# Provided entries:
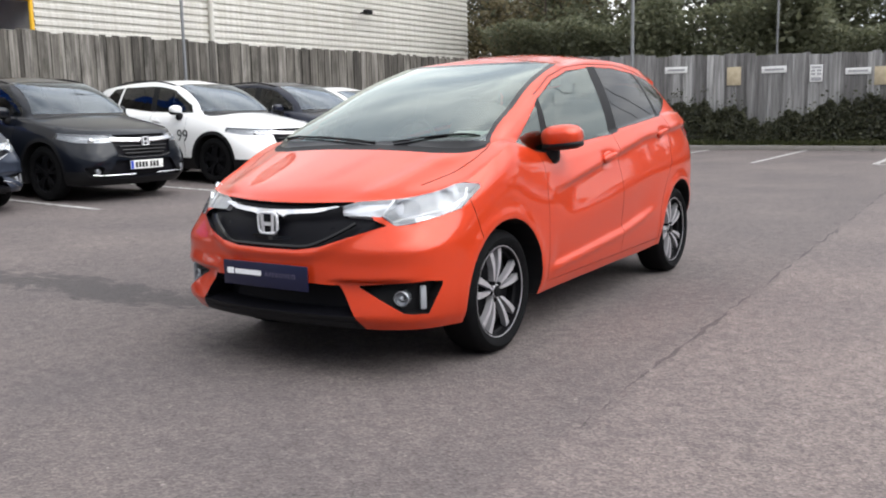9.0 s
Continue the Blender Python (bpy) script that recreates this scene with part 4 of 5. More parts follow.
CROSS["extras"] = [dress(0.728, 0.50, 0.07, (0.36, 0.70, 0.26))]
CROSS_SHEET = dict(CROSS, extras=[dress(0.728, 0.50, 0.07, (0.36, 0.70, 0.26), False, (0.22, -0.62, 1.07))])
CROSS_TAIL = dict(CROSS, extras=[("tail", hatch_tail)], alloy="five", tail_in=0.30, tail=[(1.52, 1.115), (1.80, 0.97), (2.3, 1.035), (2.3, 1.10), (1.85, 1.12)], rear_glass=glass("sky_lit_rear_glass", (0.12, 0.13, 0.14), 0.03, 2.6))
LOW = make_params(4.52, 0.90, 1.42, 2.70, 0.325, 0.90, 0.76, (-1.00, 0.985), (-0.15, 1.36), (0.93, 1.02), (1.75, 1.28), 0.17, "five", 0.0, 0.5)
LOW["extras"] = [dress(0.70, 0.44, 0.02, None, False, (0.25, -0.55, 1.0))]
LOW["fog"] = [(LOW["fog"][0][0] - 0.05, 0.40), (LOW["fog"][1][0], 0.27), (LOW["fog"][2][0] + 0.02, 0.27), (LOW["fog"][3][0] + 0.03, 0.47), (LOW["fog"][4][0], 0.50)]
SALOON = make_params(4.55, 0.883, 1.44, 2.65, 0.315, 0.90, 0.74, (-0.98, 0.985), (-0.30, 1.385), (0.93, 0.96), (1.25, 1.36), 0.17, "seven", 0.0, 0.32)
SALOON["extras"] = [dress(0.66, 0.2, 0.012)]
SALOON["grille"] = [(-0.44, 0.70), (-0.40, 0.595), (0.40, 0.595), (0.44, 0.70)]
SALOON["plate"] = (SALOON["yf"] - 0.005, 0.47)
SALOON["rear"] = [(0.29, 2.05), (0.45, 2.15), (0.7, 2.15), (0.94, 2.05)]


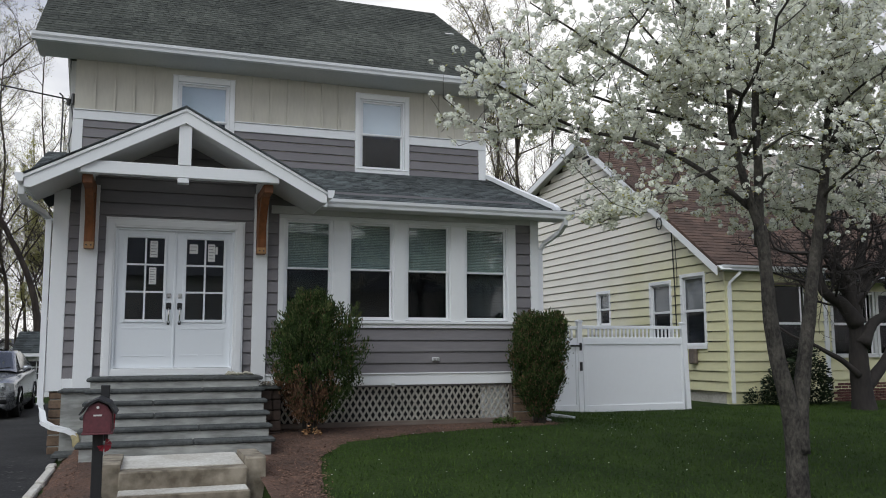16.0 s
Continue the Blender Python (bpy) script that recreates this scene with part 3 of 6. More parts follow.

# Goal:
Reproduce the material above in full, exactly, with no images.

# Final result:
9.0 s
Continue the Blender Python (bpy) script that recreates this scene with part 4 of 5. More parts follow.
CROSS["extras"] = [dress(0.728, 0.50, 0.07, (0.36, 0.70, 0.26))]
CROSS_SHEET = dict(CROSS, extras=[dress(0.728, 0.50, 0.07, (0.36, 0.70, 0.26), False, (0.22, -0.62, 1.07))])
CROSS_TAIL = dict(CROSS, extras=[("tail", hatch_tail)], alloy="five", tail_in=0.30, tail=[(1.52, 1.115), (1.80, 0.97), (2.3, 1.035), (2.3, 1.10), (1.85, 1.12)], rear_glass=glass("sky_lit_rear_glass", (0.12, 0.13, 0.14), 0.03, 2.6))
LOW = make_params(4.52, 0.90, 1.42, 2.70, 0.325, 0.90, 0.76, (-1.00, 0.985), (-0.15, 1.36), (0.93, 1.02), (1.75, 1.28), 0.17, "five", 0.0, 0.5)
LOW["extras"] = [dress(0.70, 0.44, 0.02, None, False, (0.25, -0.55, 1.0))]
LOW["fog"] = [(LOW["fog"][0][0] - 0.05, 0.40), (LOW["fog"][1][0], 0.27), (LOW["fog"][2][0] + 0.02, 0.27), (LOW["fog"][3][0] + 0.03, 0.47), (LOW["fog"][4][0], 0.50)]
SALOON = make_params(4.55, 0.883, 1.44, 2.65, 0.315, 0.90, 0.74, (-0.98, 0.985), (-0.30, 1.385), (0.93, 0.96), (1.25, 1.36), 0.17, "seven", 0.0, 0.32)
SALOON["extras"] = [dress(0.66, 0.2, 0.012)]
SALOON["grille"] = [(-0.44, 0.70), (-0.40, 0.595), (0.40, 0.595), (0.44, 0.70)]
SALOON["plate"] = (SALOON["yf"] - 0.005, 0.47)
SALOON["rear"] = [(0.29, 2.05), (0.45, 2.15), (0.7, 2.15), (0.94, 2.05)]


16.0 s
Continue the Blender Python (bpy) script that recreates this scene with part 3 of 6. More parts follow.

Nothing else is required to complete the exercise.